While voice revenues grew in 2012 as operators successfully released attractive packages onto the market, high levels of penetration and limited scope to cut prices further have meant that data services are an increasingly important field of competition in the telecoms sector. Data growth has been impressive in recent years, albeit from a low base, and operators are already gearing up for the next phase, which will be the introduction of long-term evolution (LTE) networks offering high-speed mobile broadband.
All the GSM companies are intensifying their efforts to increase data take-up and usage. “Data will be the next big playing field for the sector for the next two years,” Zaid Gardner, a telecoms expert and senior associate at Edward Nathan Sonnenbergs, a law firm, told OBG. According to MTN, nationwide data consumption grew by 200% in 2011 alone, with smartphone usage rising 128% to 3.6m users. The number of broader data subscribers – including USB modems (or “dongles”), reached 10.9m.
The scope for growth is substantial, with usage levels still fairly low. As of early 2013, 16-17% of mobile handset owners also had smartphones, but around half of these owners only use them for voice services. Some of the other 50% use data-driven value-added services (VAS), such as mobile applications, only rarely.
Some see retail and banking as the ways to expand. "South Africa is seeing a major convergence between the financial services, retail activities and telecommunications infrastructure, with mobile banking and point-of-sale banking experiencing huge growth," Adam Craker, CEO of IQ Business, told OBG.
Low levels of consumer awareness about the range of VAS available may be one challenge; operators may be missing out on generating higher ARPU because clients do not know what they can do on their new telephones. Another limiting factor is income; smartphones and data services are beyond the reach of the poorest South Africans, who make up a substantial part of the population. However, with costs coming down, and hire-purchase deals increasingly available (subscribers can obtain a Nokia smartphone for as little as R89 ($10.85) per month for 24 months), access for the middle classes and even lower-income groups above the poverty line is improving.

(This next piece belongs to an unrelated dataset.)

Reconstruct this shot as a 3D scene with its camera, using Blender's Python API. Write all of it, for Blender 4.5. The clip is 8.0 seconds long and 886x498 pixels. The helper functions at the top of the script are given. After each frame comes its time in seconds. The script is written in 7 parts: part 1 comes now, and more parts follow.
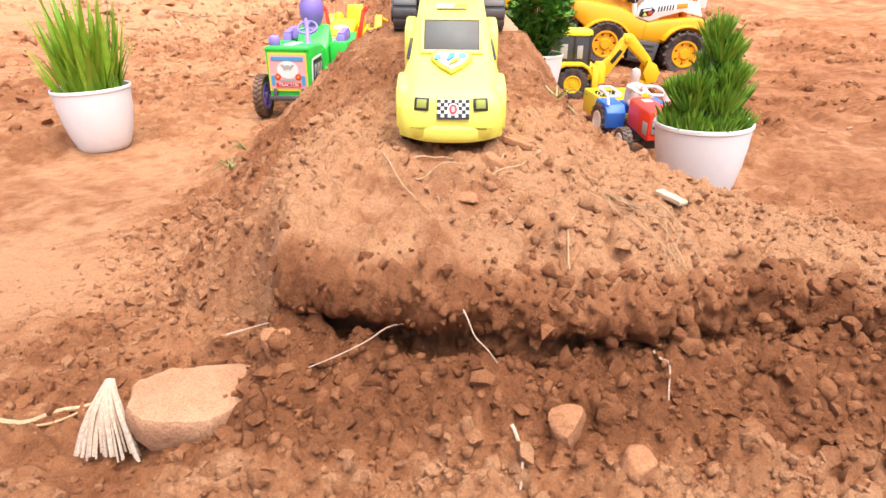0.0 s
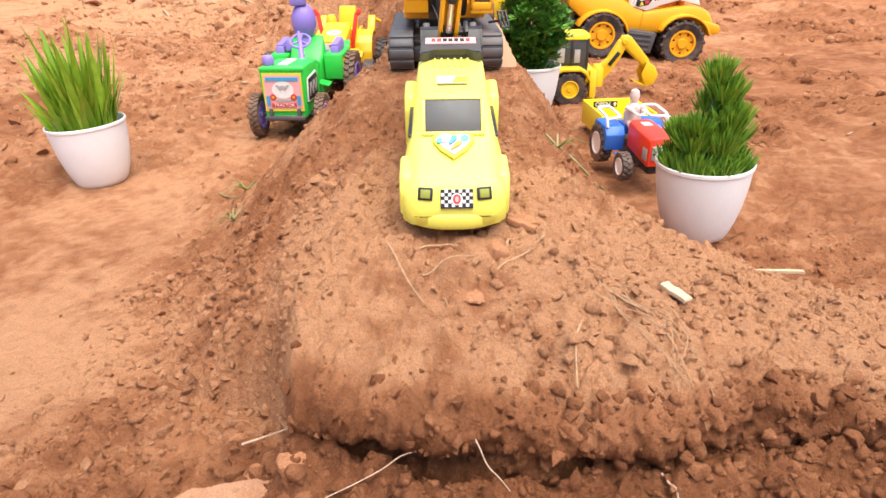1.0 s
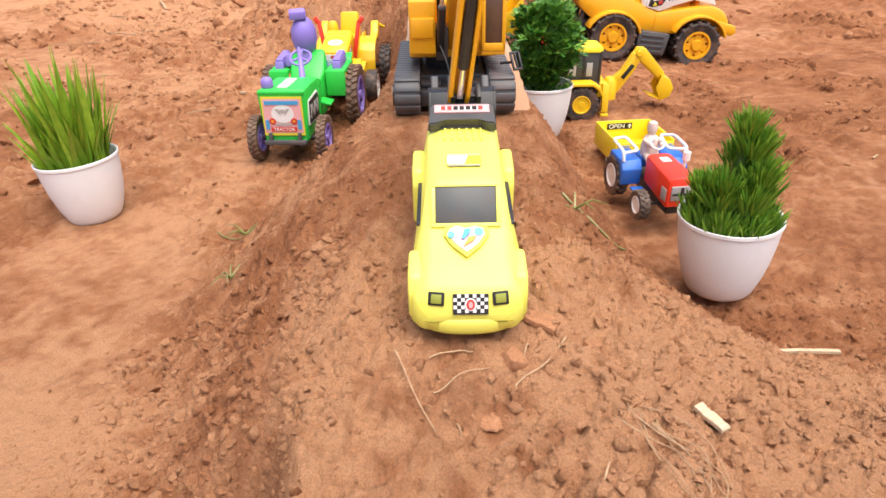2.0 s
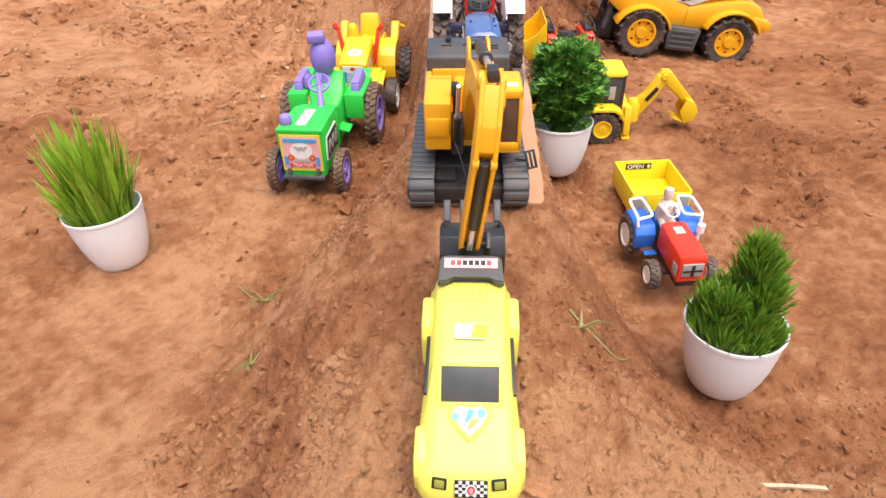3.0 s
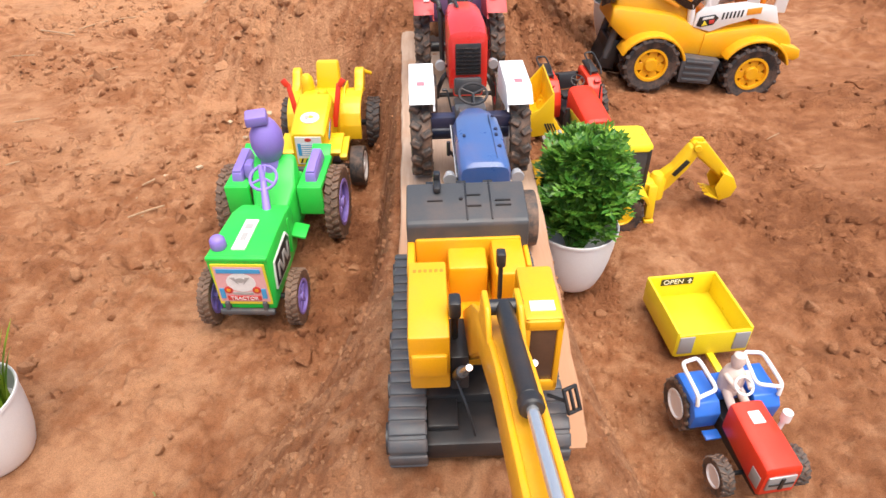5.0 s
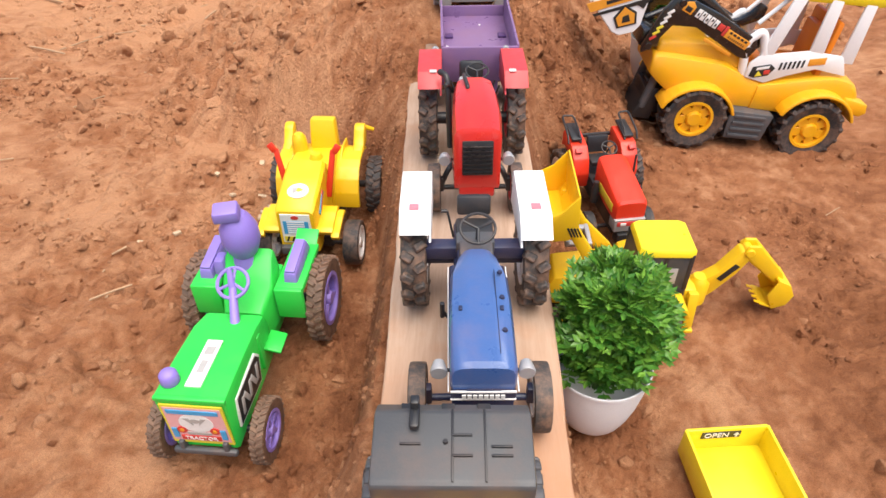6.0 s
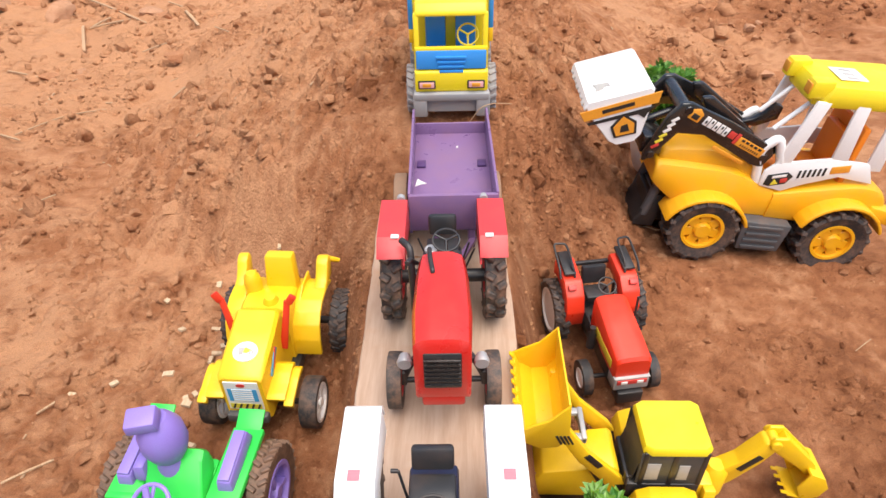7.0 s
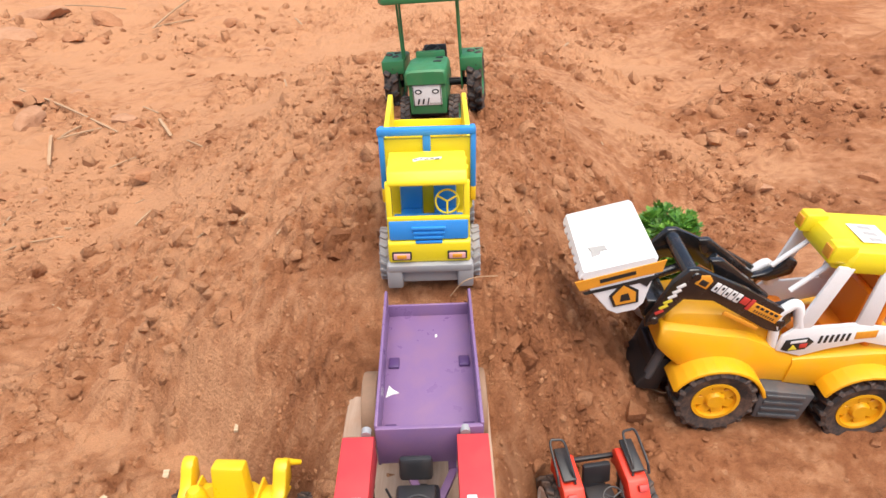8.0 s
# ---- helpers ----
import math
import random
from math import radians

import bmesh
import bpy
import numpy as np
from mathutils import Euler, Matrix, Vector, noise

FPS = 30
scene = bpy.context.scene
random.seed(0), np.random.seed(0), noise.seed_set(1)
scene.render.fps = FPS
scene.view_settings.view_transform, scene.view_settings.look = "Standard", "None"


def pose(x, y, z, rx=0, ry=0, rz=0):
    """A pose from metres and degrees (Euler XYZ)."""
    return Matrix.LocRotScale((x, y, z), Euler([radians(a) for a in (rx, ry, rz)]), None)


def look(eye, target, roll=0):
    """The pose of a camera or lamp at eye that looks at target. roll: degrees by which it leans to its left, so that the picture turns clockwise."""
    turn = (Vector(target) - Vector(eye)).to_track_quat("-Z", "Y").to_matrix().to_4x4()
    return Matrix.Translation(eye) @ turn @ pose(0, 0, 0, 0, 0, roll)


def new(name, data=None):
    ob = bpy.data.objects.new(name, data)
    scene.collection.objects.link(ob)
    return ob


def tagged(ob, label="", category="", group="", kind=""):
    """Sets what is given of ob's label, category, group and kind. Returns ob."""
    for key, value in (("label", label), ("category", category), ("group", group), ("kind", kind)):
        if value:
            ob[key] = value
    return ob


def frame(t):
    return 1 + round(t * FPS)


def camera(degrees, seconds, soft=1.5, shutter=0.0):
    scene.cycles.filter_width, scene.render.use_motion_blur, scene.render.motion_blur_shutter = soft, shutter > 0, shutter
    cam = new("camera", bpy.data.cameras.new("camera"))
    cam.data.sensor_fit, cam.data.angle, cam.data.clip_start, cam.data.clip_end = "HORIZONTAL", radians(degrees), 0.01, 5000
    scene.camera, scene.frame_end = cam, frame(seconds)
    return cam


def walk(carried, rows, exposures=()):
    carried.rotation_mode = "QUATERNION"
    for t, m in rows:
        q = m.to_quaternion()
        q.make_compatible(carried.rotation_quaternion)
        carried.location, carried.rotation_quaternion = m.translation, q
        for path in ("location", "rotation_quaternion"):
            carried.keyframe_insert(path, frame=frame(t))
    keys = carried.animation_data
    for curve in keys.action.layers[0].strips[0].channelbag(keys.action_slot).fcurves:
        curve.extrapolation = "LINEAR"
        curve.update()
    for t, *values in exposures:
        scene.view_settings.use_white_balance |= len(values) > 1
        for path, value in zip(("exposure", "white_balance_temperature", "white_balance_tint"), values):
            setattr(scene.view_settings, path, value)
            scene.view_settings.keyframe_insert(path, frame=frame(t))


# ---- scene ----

“Initially, cost was limiting data use, but there has been a steady decrease over the last years,” Thecla Mbongue, senior research analyst at Informa Telecoms & Media, an analysis firm, told OBG. “Data is now growing very, very strongly.” Mbongue estimated that 3G coverage now reaches around 60% of the population. With data usage in rural areas still relatively low, operators have been cautious about expanding infrastructure in more remote parts of the country.
In October 2012 Vodacom became the first South African telecom to launch a commercial LTE network, using 70 base stations in Johannesburg. Then in November of that year, MTN followed suit, covering areas of Johannesburg, Pretoria and Durban. Cell C also started operating its first two LTE base stations in November, in the Johannesburg business district of Sandton, followed by roll-out in Durban and Cape Town. But these are still early days for LTE in South Africa. Currently, it is something of a marketing exercise, preparing customers for the long process of switchover. LTE services are only available in major cities such as Johannesburg, Pretoria and Cape Town.
Full LTE roll-out will necessitate allocation of 2600-and 800-MHz spectrum, which will take six to 12 months for approval and a similar timeframe for execution. The roll-out of LTE is likely to entail shutting down some 3G capacity to free up spectrum, and far more base stations will be needed to run widespread 2600 MHz.
After a slow start, the South African mobile data market has been growing strongly in recent years. A growing proportion of South Africans access the internet primarily through mobile devices, be they handsets or dongles. Data is increasingly at the centre of operators’ strategies on a competitive market, and rising usage should help buoy ARPU in the medium term.